Anyone who has been to an AA meeting, either in a rehab or elsewhere will have noticed the huge amount of advice, often unasked for advice, that is freely given and dispensed by members on virtually every single topic can be talked about.
For many people this is not really that much of the problem, and most AA members will often ignore the majority of that advice.
It is in striking contrast that in Al-Anon meetings, the opening statement will normally make reference to the fact that members do not offer advice or solutions to other Al-Anon members.
There is a really important issue about giving and receiving advice on matters to do with alcoholism and 12-step recovery generally. Anyone entering a rehab either as an inpatient or a family member will be dealing with a situation that has a huge number of very difficult decisions to be made, on a wide variety of topics.
The alcoholic is likely to be feeling a high degree of pressure, often internal, which will make any decision making process that much more difficult.
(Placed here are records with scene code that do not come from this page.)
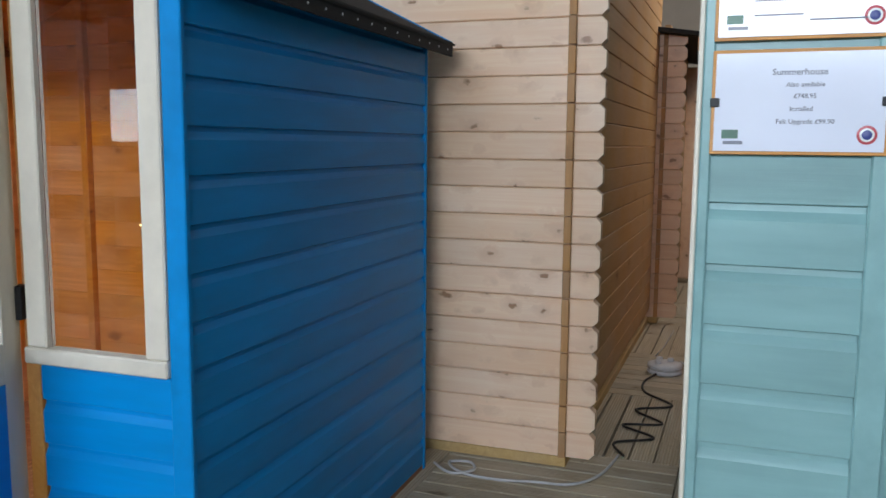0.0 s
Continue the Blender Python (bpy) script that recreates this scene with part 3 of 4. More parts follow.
part("grip_bar", tube([grip0 + Vector((0.002, -0.045, 0.18)), grip0 + Vector((0.012, 0, 0.185)), grip0 + Vector((0.002, 0.045, 0.18))], 0.021, 10), SHOVELGREEN, shovel)
_bm = bmesh.new()
_grid = []
axis = Vector((0.20, -0.02, -0.335)).normalized()
side = (Vector((0.84, 0, 0.53)) * 0.60 + Vector((0, -1, 0)) * 0.80).normalized()
up = side.cross(axis).normalized()
for i in range(13):
    s = i / 12
    c = Vector((-0.905 + 0.175 * s, -0.085 + 0.065 * s, 0.345 - 0.315 * s)) + up * 0.03 * math.sin(math.pi * s)
    half = 0.03 + 0.098 * min(1, s / 0.16)
    _grid.append([_bm.verts.new(c + side * half * k / 4 + up * (-0.034 * (k / 4) ** 2 * (1 - 0.6 * s) - 0.007 * math.exp(-2 * k * k) * (1 - s))) for k in range(-4, 5)])
for a, b in zip(_grid, _grid[1:]):
    for k in range(8):
        _bm.faces.new((a[k], b[k], b[k + 1], a[k + 1])).smooth = True
low = min(v.co.z for v in _bm.verts)
for v in _bm.verts:
    v.co.z += max(0, 0.002 - low)
_o = part("blade", _bm, SHOVELGREEN, shovel, "dished dark green steel blade")
_o.modifiers.new("thick", "SOLIDIFY").thickness = 0.003

# ---- compost bag ----
BW, BH = 0.395, 0.625
bag = thing("compost_bag", pose(1.768, -0.54, 0.0) @ pose(0, 0, 0, 0, 0, -46) @ pose(0, 0, 0, -15), "full blue and green plastic compost bag leaning on the open door", "bag")


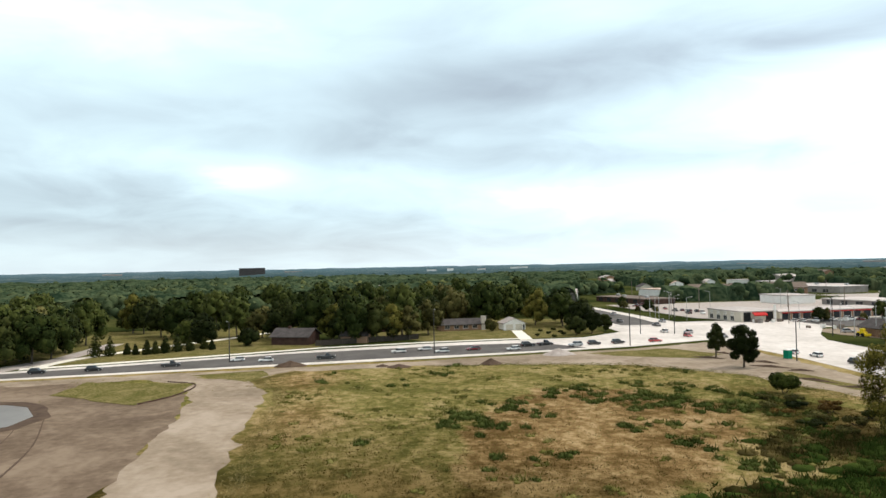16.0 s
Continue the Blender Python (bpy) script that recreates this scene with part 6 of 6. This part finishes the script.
plain_house(-229, 299, -2, 13, 8, 3.1, 2.0, TANBRICK, DARKROOF, "tan brick front porch with a dark brown gable roof", "office_porch", eave=1.1, category="building")
# shop on the corner with red awning
shop = flat_building(-303, 292, 4, 24, 16, 4.0, CREAM, PALEROOF, "corner shop with pale walls and red awning", "corner_shop", 0.5, "shop")
for y, w in ((-5.4, 3.0), (4.6, 3.0)):
    bm = bmesh.new()
    box(bm, 12, 12.35, y - w / 2, y + w / 2, 0.2, 3.9)
    part("shop_front", bm, BLACK, shop)
bm = bmesh.new()
v = [bm.verts.new(p) for p in ((12, -3.2, 3.9), (12, 2.6, 3.9), (14, 2.6, 3.0), (14, -3.2, 3.0), (14, 2.6, 2.5), (14, -3.2, 2.5))]
bm.faces.new((v[0], v[1], v[2], v[3])); bm.faces.new((v[3], v[2], v[4], v[5])); bm.faces.new((v[0], v[3], v[5])); bm.faces.new((v[1], v[4], v[2]))
part("awning", bm, RED, shop, "red fabric awning")
for k in range(4):
    window(shop, -9 + k * 5, 2.7, 1.8, 0.9, -8, BLINDS)
    window(shop, -9 + k * 5, 0.3, 2.4, 1.8, -8, DARKGLASS)
bm = bmesh.new()
box(bm, 11.9, 12.4, 6.6, 7.4, 0.2, 6.6)
part("sign_panel", bm, WHITE, shop, "white upright sign panel")
row = flat_building(-306, 330, 7, 18, 56, 3.3, CREAM, PALEROOF, "long cream shop row with a pale flat roof", "shop_row", 0.4, "shop")
for k in range(11):
    bm = bmesh.new()
    y = -25 + k * 5
    box(bm, 9, 9.1, y - 1.8, y + 1.8, 0.2, 2.8)
    part("shop_front", bm, DARKGLASS, row)
    bm = bmesh.new()
    box(bm, 9, 9.3, y + 2.2, y + 2.8, 0, 3.3)
    part("pier", bm, TANBRICK, row)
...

There may be some practical matters where guidance or advice is appropriate, but a lot of the time what the person really needs is some time. The value of giving an individual time is that they can process their inner world, and come to a sense of what they need to do to move their life forward.
This is unlikely to happen in the short timeframe that someone is in rehab, but is an important principle that the individual needs to carry on once they have left.
The other important thing about bombarding people with a lot of advice, is that you are also sending the message that they are not capable of making the decision for themselves, and need someone else to do their thinking for them.
Anyone entering any 12 program either in rehab, going directly to meetings actually needs one thing above anything else.
That is the emotional space and the time they need as already mentioned to learn to trust themselves with their own lives. This sense of trusting themselves is a huge part of the recovery process.
It is often said that the best way to view the process of how Alcoholics Anonymous works is to think of it as a body of experience, embodied in the literature, since it first began to the present day. The individual has a complete freedom to use this experience in any way that they find helpful or not.
This gives the individual freedom to decide for themselves how they intend or choose to interpret the experience of those who have come before them.
Advice, is of itself neither good nor bad. There is good advice and bad advice.
In the context of rehabs and 12 step work it should be remembered that the majority of new people are quite vulnerable for a period of time, and are more susceptible to believing other peoples thinking than their own. This is a dangerous process, and the exact opposite of what the recovery process should actually be.